[START RAW DATA]
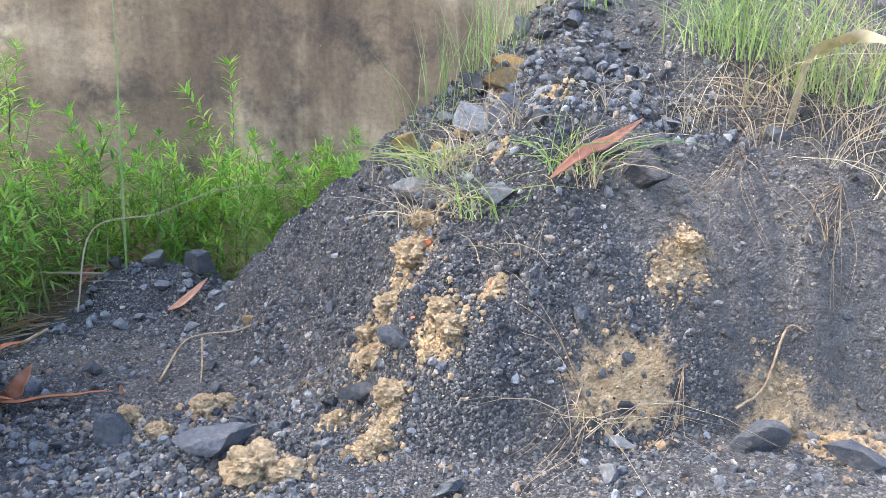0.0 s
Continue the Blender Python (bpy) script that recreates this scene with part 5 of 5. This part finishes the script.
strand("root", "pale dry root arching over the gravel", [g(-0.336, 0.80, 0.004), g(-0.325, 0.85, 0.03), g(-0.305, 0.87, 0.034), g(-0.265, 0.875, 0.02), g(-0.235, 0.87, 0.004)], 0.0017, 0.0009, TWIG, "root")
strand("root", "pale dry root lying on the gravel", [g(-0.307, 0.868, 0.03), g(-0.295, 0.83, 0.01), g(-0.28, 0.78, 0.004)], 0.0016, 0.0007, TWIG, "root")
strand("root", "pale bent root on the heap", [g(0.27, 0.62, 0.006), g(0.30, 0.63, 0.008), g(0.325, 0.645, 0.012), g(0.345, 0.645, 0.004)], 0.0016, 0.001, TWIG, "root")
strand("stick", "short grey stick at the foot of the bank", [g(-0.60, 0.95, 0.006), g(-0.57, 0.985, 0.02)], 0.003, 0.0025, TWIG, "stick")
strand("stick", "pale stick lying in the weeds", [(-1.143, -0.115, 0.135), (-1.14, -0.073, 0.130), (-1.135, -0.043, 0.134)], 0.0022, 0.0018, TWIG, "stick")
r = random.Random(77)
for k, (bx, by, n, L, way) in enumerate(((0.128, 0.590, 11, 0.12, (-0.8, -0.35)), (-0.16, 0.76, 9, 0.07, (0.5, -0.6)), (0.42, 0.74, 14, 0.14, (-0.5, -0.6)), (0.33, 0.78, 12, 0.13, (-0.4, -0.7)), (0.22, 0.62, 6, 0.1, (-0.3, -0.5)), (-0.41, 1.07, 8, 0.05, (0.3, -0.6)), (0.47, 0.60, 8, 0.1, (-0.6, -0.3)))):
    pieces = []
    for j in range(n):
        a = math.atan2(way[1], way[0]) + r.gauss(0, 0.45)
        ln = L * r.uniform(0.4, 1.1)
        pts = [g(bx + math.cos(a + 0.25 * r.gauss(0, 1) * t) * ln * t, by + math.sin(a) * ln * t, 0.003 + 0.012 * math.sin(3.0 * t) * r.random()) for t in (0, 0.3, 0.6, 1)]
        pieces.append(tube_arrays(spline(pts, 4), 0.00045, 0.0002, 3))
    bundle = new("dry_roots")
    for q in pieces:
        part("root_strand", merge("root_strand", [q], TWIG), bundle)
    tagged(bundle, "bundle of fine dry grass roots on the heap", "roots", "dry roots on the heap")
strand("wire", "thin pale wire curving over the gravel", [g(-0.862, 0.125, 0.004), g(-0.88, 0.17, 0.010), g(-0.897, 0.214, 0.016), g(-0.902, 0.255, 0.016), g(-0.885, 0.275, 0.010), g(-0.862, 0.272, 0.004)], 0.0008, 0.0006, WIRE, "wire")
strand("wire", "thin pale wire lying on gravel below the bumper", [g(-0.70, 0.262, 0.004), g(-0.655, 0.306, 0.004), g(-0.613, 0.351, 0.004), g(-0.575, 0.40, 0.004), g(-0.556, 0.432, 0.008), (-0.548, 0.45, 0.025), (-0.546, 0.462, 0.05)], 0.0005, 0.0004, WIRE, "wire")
[END RAW DATA]
*SHORT TASK*
Go through the listing above and quote it exactly, apart from its images.

*REPLY TO THE EXERCISE*
0.0 s
Continue the Blender Python (bpy) script that recreates this scene with part 5 of 5. This part finishes the script.
strand("root", "pale dry root arching over the gravel", [g(-0.336, 0.80, 0.004), g(-0.325, 0.85, 0.03), g(-0.305, 0.87, 0.034), g(-0.265, 0.875, 0.02), g(-0.235, 0.87, 0.004)], 0.0017, 0.0009, TWIG, "root")
strand("root", "pale dry root lying on the gravel", [g(-0.307, 0.868, 0.03), g(-0.295, 0.83, 0.01), g(-0.28, 0.78, 0.004)], 0.0016, 0.0007, TWIG, "root")
strand("root", "pale bent root on the heap", [g(0.27, 0.62, 0.006), g(0.30, 0.63, 0.008), g(0.325, 0.645, 0.012), g(0.345, 0.645, 0.004)], 0.0016, 0.001, TWIG, "root")
strand("stick", "short grey stick at the foot of the bank", [g(-0.60, 0.95, 0.006), g(-0.57, 0.985, 0.02)], 0.003, 0.0025, TWIG, "stick")
strand("stick", "pale stick lying in the weeds", [(-1.143, -0.115, 0.135), (-1.14, -0.073, 0.130), (-1.135, -0.043, 0.134)], 0.0022, 0.0018, TWIG, "stick")
r = random.Random(77)
for k, (bx, by, n, L, way) in enumerate(((0.128, 0.590, 11, 0.12, (-0.8, -0.35)), (-0.16, 0.76, 9, 0.07, (0.5, -0.6)), (0.42, 0.74, 14, 0.14, (-0.5, -0.6)), (0.33, 0.78, 12, 0.13, (-0.4, -0.7)), (0.22, 0.62, 6, 0.1, (-0.3, -0.5)), (-0.41, 1.07, 8, 0.05, (0.3, -0.6)), (0.47, 0.60, 8, 0.1, (-0.6, -0.3)))):
    pieces = []
    for j in range(n):
        a = math.atan2(way[1], way[0]) + r.gauss(0, 0.45)
        ln = L * r.uniform(0.4, 1.1)
        pts = [g(bx + math.cos(a + 0.25 * r.gauss(0, 1) * t) * ln * t, by + math.sin(a) * ln * t, 0.003 + 0.012 * math.sin(3.0 * t) * r.random()) for t in (0, 0.3, 0.6, 1)]
        pieces.append(tube_arrays(spline(pts, 4), 0.00045, 0.0002, 3))
    bundle = new("dry_roots")
    for q in pieces:
        part("root_strand", merge("root_strand", [q], TWIG), bundle)
    tagged(bundle, "bundle of fine dry grass roots on the heap", "roots", "dry roots on the heap")
strand("wire", "thin pale wire curving over the gravel", [g(-0.862, 0.125, 0.004), g(-0.88, 0.17, 0.010), g(-0.897, 0.214, 0.016), g(-0.902, 0.255, 0.016), g(-0.885, 0.275, 0.010), g(-0.862, 0.272, 0.004)], 0.0008, 0.0006, WIRE, "wire")
strand("wire", "thin pale wire lying on gravel below the bumper", [g(-0.70, 0.262, 0.004), g(-0.655, 0.306, 0.004), g(-0.613, 0.351, 0.004), g(-0.575, 0.40, 0.004), g(-0.556, 0.432, 0.008), (-0.548, 0.45, 0.025), (-0.546, 0.462, 0.05)], 0.0005, 0.0004, WIRE, "wire")